┌──
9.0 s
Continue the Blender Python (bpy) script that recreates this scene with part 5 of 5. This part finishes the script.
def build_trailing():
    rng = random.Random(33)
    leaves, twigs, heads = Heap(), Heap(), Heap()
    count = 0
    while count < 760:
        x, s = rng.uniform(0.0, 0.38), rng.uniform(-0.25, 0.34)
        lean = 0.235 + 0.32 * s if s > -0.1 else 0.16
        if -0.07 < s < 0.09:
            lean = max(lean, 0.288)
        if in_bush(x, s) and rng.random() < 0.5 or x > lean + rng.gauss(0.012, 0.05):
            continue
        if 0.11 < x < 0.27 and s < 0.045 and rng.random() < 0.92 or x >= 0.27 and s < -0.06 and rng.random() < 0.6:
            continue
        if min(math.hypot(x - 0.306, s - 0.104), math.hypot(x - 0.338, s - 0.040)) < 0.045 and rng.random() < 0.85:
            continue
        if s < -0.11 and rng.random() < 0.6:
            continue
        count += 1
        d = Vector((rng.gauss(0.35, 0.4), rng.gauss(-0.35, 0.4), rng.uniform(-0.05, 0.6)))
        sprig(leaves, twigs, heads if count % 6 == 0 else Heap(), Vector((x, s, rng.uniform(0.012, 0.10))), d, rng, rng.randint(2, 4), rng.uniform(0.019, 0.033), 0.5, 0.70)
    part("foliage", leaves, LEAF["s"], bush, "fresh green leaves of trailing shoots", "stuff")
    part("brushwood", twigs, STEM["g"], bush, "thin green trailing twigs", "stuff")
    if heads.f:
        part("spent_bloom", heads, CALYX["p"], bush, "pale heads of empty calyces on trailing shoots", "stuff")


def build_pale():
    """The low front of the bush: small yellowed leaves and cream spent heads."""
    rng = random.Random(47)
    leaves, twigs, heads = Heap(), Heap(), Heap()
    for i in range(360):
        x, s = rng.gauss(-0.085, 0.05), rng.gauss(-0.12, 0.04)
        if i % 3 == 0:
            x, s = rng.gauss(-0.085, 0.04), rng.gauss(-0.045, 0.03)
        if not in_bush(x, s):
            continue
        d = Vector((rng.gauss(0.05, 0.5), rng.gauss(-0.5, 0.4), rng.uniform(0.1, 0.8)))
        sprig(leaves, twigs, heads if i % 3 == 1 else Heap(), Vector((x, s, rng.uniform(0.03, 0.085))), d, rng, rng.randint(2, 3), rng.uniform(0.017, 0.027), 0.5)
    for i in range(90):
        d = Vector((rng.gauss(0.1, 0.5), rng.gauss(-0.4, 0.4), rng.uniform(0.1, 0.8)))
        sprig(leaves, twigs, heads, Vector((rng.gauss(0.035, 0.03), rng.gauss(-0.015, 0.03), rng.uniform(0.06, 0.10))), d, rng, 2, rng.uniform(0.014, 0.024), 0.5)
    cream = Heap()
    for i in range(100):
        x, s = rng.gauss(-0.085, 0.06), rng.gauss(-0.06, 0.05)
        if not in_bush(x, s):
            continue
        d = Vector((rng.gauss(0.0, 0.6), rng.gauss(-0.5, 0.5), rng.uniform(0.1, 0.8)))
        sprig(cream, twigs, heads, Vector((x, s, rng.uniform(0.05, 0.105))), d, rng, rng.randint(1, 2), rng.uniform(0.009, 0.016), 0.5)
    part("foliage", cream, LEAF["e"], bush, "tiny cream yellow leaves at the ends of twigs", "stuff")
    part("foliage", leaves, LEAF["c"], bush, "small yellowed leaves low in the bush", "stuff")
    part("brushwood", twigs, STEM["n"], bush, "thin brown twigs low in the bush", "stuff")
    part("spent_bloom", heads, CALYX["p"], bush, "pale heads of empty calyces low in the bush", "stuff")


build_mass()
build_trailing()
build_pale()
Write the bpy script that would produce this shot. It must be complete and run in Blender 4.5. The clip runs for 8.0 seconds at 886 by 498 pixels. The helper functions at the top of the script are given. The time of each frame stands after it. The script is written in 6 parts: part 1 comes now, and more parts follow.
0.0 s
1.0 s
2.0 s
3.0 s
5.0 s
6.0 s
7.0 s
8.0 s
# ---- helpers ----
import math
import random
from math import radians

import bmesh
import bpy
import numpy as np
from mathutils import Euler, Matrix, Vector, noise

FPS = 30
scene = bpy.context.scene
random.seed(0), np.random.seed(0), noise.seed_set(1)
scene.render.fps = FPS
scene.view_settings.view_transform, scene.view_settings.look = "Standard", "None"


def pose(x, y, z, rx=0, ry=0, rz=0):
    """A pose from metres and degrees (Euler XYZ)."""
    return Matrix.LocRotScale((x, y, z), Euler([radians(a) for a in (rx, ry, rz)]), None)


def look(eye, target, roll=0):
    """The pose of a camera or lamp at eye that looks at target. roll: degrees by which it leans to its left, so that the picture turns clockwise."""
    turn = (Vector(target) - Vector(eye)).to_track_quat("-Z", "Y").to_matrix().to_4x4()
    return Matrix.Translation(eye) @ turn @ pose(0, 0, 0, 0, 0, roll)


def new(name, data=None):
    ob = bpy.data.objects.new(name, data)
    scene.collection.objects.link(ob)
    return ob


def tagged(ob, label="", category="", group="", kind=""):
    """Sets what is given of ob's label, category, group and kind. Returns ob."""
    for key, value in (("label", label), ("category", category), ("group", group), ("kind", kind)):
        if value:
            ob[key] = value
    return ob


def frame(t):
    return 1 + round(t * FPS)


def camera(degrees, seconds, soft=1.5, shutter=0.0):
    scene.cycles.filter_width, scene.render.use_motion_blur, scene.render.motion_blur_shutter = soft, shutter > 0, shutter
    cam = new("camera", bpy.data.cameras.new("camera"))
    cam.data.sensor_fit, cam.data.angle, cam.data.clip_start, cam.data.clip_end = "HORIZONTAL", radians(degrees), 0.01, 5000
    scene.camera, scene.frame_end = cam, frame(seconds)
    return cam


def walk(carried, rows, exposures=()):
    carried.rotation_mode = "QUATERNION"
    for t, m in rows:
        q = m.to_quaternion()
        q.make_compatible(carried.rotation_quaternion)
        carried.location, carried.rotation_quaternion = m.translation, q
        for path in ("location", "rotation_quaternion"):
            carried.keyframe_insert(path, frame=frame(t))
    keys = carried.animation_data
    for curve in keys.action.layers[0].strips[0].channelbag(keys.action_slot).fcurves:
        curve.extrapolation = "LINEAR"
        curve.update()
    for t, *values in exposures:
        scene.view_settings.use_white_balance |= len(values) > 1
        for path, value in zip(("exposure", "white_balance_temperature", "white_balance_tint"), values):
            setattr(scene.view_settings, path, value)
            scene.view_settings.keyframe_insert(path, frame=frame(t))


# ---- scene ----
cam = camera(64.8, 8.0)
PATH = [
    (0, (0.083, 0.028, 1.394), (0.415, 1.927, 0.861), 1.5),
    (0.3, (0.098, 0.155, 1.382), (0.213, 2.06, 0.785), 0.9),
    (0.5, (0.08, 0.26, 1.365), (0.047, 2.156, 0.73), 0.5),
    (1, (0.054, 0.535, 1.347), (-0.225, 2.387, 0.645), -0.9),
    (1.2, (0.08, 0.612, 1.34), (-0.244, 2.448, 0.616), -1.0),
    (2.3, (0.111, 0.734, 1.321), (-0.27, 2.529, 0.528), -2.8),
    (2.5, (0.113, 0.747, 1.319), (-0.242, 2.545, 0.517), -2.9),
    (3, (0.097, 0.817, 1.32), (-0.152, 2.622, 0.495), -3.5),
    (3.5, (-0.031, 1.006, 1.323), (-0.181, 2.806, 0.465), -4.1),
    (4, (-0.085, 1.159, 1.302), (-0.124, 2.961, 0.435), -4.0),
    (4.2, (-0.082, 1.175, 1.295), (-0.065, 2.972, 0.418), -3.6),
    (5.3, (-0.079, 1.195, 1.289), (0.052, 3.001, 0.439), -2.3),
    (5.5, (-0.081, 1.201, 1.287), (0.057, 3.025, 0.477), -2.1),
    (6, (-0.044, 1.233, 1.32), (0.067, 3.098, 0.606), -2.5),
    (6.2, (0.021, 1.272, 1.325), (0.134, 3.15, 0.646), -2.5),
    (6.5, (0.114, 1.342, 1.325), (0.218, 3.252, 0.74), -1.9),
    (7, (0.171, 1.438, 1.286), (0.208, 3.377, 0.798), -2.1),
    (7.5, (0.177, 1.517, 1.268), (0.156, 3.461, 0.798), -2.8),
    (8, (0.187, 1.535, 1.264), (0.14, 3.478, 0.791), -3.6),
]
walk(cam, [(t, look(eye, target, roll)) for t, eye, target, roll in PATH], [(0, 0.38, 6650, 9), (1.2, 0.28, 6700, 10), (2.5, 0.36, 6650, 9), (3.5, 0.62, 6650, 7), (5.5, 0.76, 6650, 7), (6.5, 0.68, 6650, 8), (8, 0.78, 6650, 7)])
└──
### Task
Using the records above, pull out each line where the word "pose" occurs.

### Expected output
def pose(x, y, z, rx=0, ry=0, rz=0):
    """A pose from metres and degrees (Euler XYZ)."""
    """The pose of a camera or lamp at eye that looks at target. roll: degrees by which it leans to its left, so that the picture turns clockwise."""
    return Matrix.Translation(eye) @ turn @ pose(0, 0, 0, 0, 0, roll)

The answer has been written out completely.